Environmental Impact Statement
ENVIRONMENTAL IMPACT STATEMENT
The National Environmental Policy Act (NEPA) of 1969 requires that federal agencies prepare an environmental impact statement (EIS) indicating, for any legislation or action that they propose, that the agencies have investigated and considered the possible environmental consequences.
NEPA was a response to widespread concerns that the environment was being endangered by projects in which federal agencies were involved in various ways. Its passage established a precedent subsequently followed by requirements in more than forty other countries that similar environmental impact assessments be conducted. The purpose of the act was to "encourage productive and enjoyable harmony between man and his environment; to promote efforts which will prevent or eliminate damage to the environment and biosphere and stimulate the health and welfare of
In passing NEPA, Congress declared "that each person should enjoy a healthful environment" as an aim of compliance with the NEPA. The act did not mandate any particular decision, only that the facts concerning environmental consequences of proposed actions be determined and taken into account. It did require "utiliz[ing] a systematic, interdisciplinary approach which will insure the integrated use of the natural and social sciences and the environmental design arts in planning and decision making which may have an impact on man's environment." The impact on human health must be included along with consideration of physical, biological, social, and economic factors.
The EIS process in the United States has significantly influenced decision making by allowing:(1) public participation in commenting on draft EISs, which permits environmental advocates, industrial groups, and others to make their voices heard, and (2) litigation originating from any of the affected parties challenging the decisions made.
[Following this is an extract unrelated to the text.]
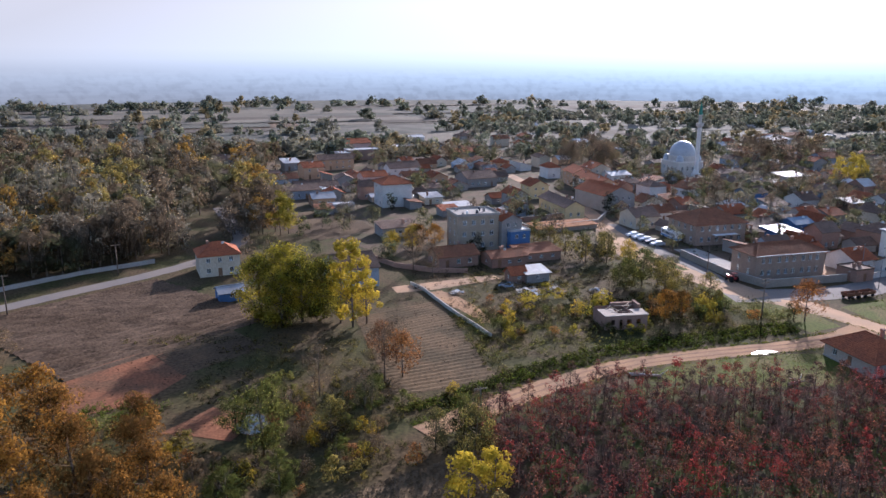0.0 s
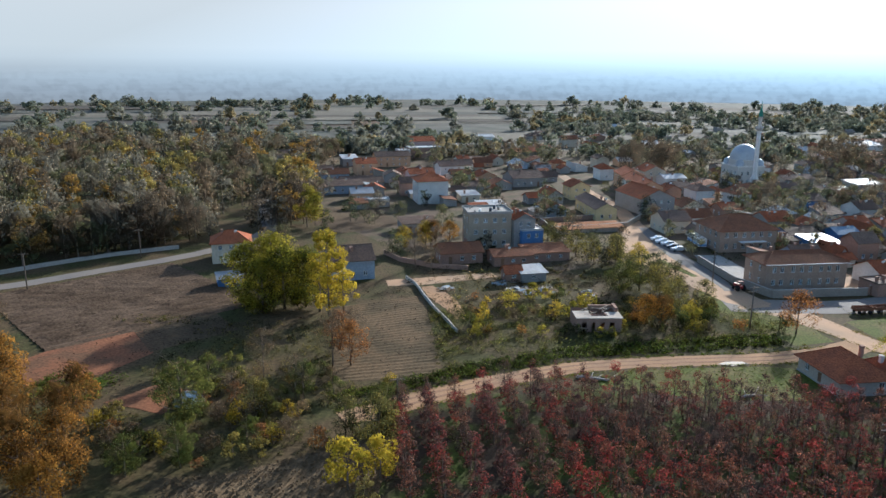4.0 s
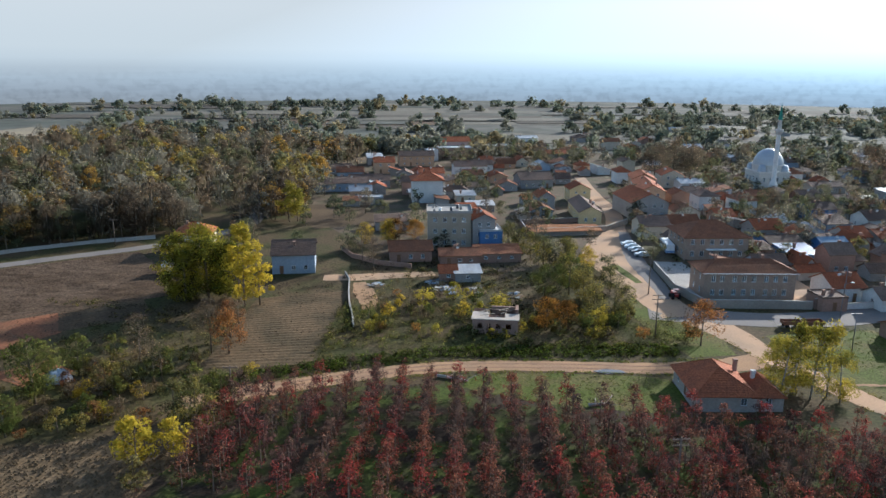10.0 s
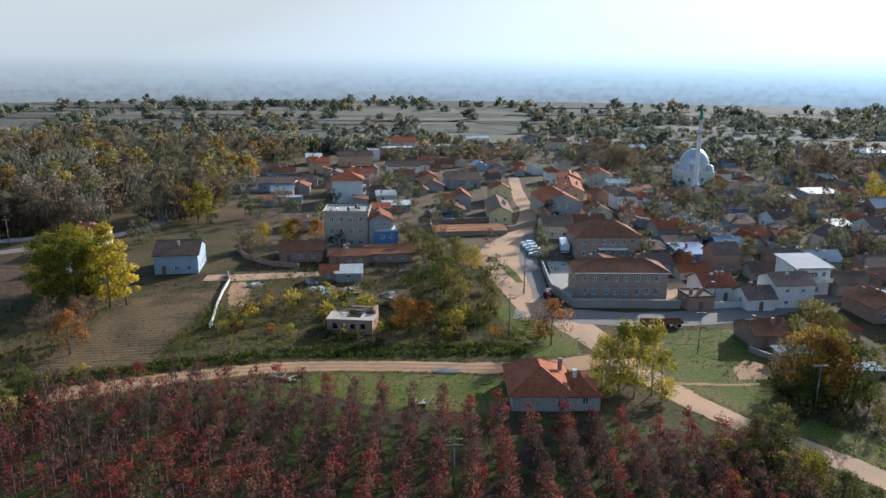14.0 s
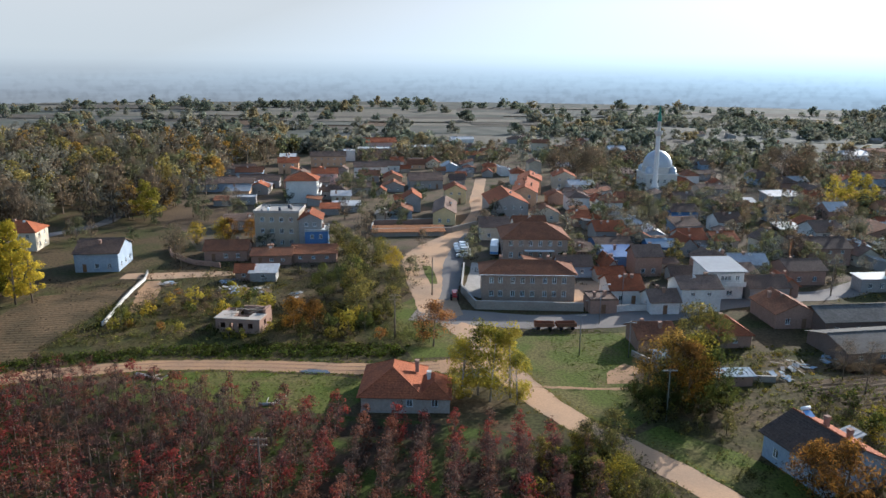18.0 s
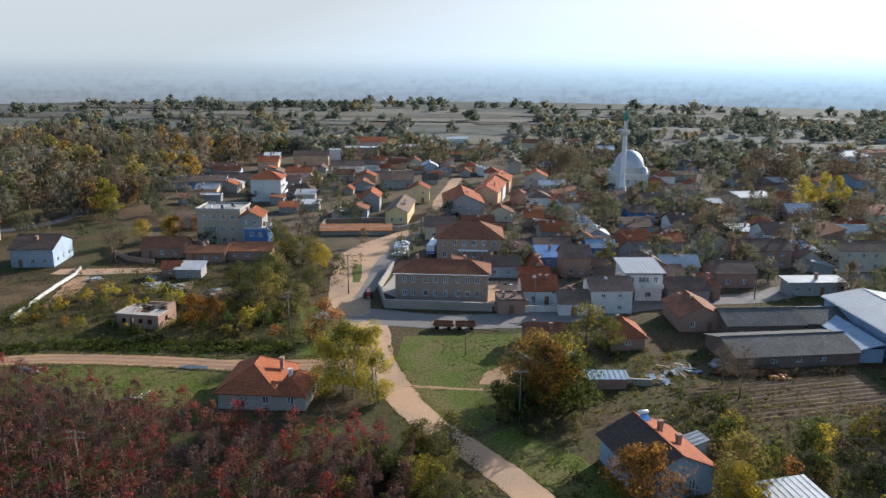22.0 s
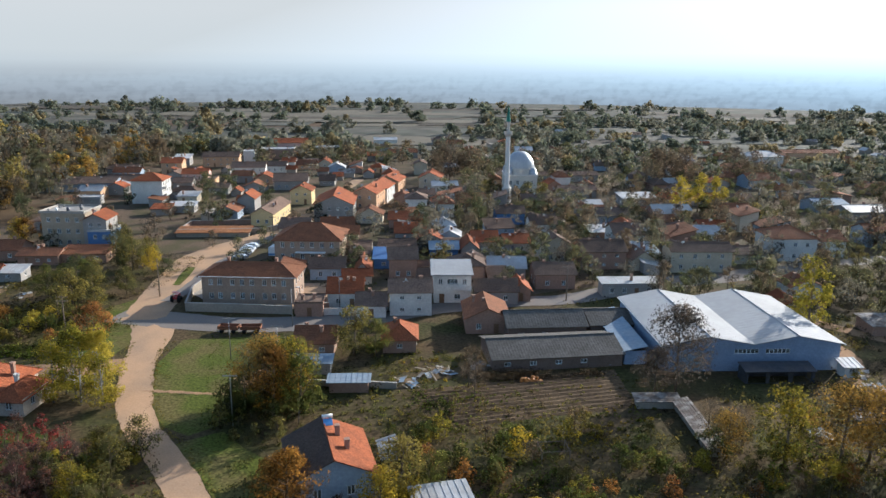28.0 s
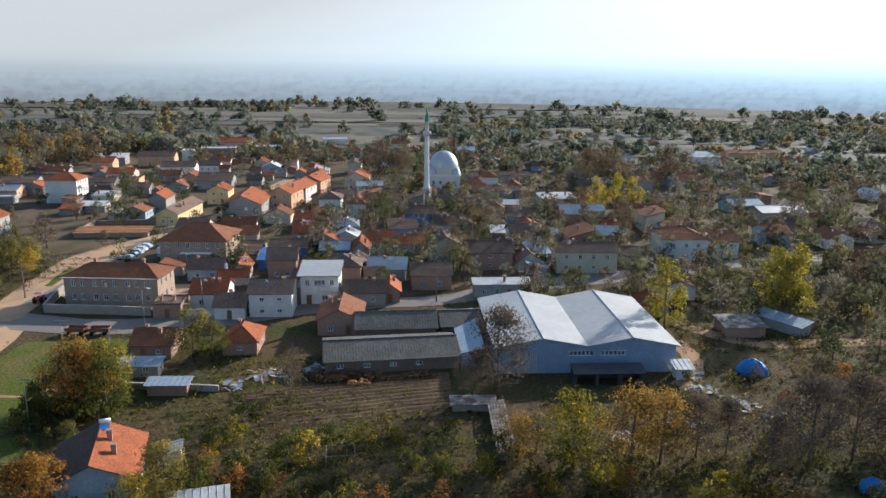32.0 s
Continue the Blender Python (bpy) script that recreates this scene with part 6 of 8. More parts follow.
plant("green_tree", 125.5, 140.0, 1.2, "broad dark green leafy tree")
plant("green_tree", 118.5, 136.0, 1.0, "dark green leafy tree")
plant("olive_tree", 123, 164.5, 1.25, "tree with dull yellow-green leaves")
plant("green_tree", 127, 165, 1.0, "green leafy tree on rough ground")
plant("twig_tree", 179.6, 166.5, 1.5, "large bare grey tree")
plant("twig_tree", 176.4, 165.0, 0.8, "bare grey tree on rough ground")
plant("gold_tree", 194.4, 148.6, 1.2, "round tree turning from green to gold")
plant("bare_tree", 189.0, 151.0, 0.7, "half-bare brown tree beside the ruined shed")
plant("bronze_tree", 201.6, 151.8, 1.22, "broad tree with thin bronze leaves")
plant("bronze_tree", 205.4, 153.6, 1.12, "broad tree with thin bronze leaves")
plant("bronze_tree", 187.0, 148.0, 0.75, "half-bare bronze tree beside the ruined shed")
plant("bare_tree", 184.5, 151.0, 0.7, "half-bare brown tree beside the ruined shed")
plant("twig_tree", 210, 157, 0.9, "bare brown tree on rough ground")
plant("orange_tree", 139, 113.5, 1.2, "round orange autumn tree beside the old house")
plant("orange_tree", 136.5, 117.5, 0.9, "round orange autumn tree beside the old house")
plant("olive_tree", 148.6, 123.2, 1.1, "leafy green tree on rough ground")
plant("gold_tree", 148.4, 118.6, 0.75, "leafy green and gold tree beside the old house")
plant("green_tree", 151.5, 126.5, 0.8, "leafy green tree on rough ground")
plant("olive_tree", 152, 112.5, 0.8, "leafy green tree on rough ground")
plant("bare_tree", 149.5, 153, 0.9, "bare fruit tree in the garden")
plant("bare_tree", 147, 158, 0.8, "bare fruit tree in the garden")
plant("lime_pop", 203.8, 207.5, 1.25, "yellow poplar behind the warehouse")
plant("lime_pop", 226.0, 224.0, 1.4, "yellow poplar on rough ground")
plant("lime_pop", 229.5, 228.0, 1.3, "yellow poplar on rough ground")
plant("lime_pop", 181, 335, 1.2, "yellowing poplar between houses")
plant("lime_pop", 187, 338, 1.1, "yellowing poplar between houses")
plant("lime_pop", 175, 333, 1.05, "yellowing poplar between houses")
plant("yellow_bush", 3.2, 82.2, 1.4, "small bright yellow tree at the field corner")
plant("lime_tree", 6.6, 77.5, 0.6, "small yellow-green tree at the field corner")
plant("yellow_bush", 6.6, 85.4, 1.15, "small bright yellow tree at the field corner")
for x, y, s in ((-39.5, 88, 1.1), (-35, 81.5, 1.05), (-42, 95, 1.05), (-31, 75.5, 0.95), (-46, 85, 1.25), (-41, 79, 1.1), (-52, 92, 1.35), (-58, 99, 1.35), (-36, 75, 1.0), (-50, 79, 1.2), (-60, 90, 1.3), (-66, 100, 1.3), (-31, 72, 0.9), (-44, 72, 1.0)):
    plant("orange_tree", x, y, s, "large orange and gold autumn tree")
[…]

Thus, besides delineating the facts about potential environmental impacts and considering them in making decisions, the federal agencies must take into account public reaction and legal issues.
As many countries have joined the effort, an internationally related move toward environmental protection has been to prepare covenants among different nations on such issues. One example is the Kyoto Protocol on global warming. Even though the Kyoto Protocol is in serious jeopardy, such international moves could eventually carry substantial force for environmental protection.
Caldwell, L. K. (1982). Science and the National Environmental Policy Act. Tuscaloosa: The University of Alabama Press.
Vig, N. J., and Kraft, M. E. (1994). Environmental Policy in the 1990s. Washington, DC: Congressional Quarterly Press.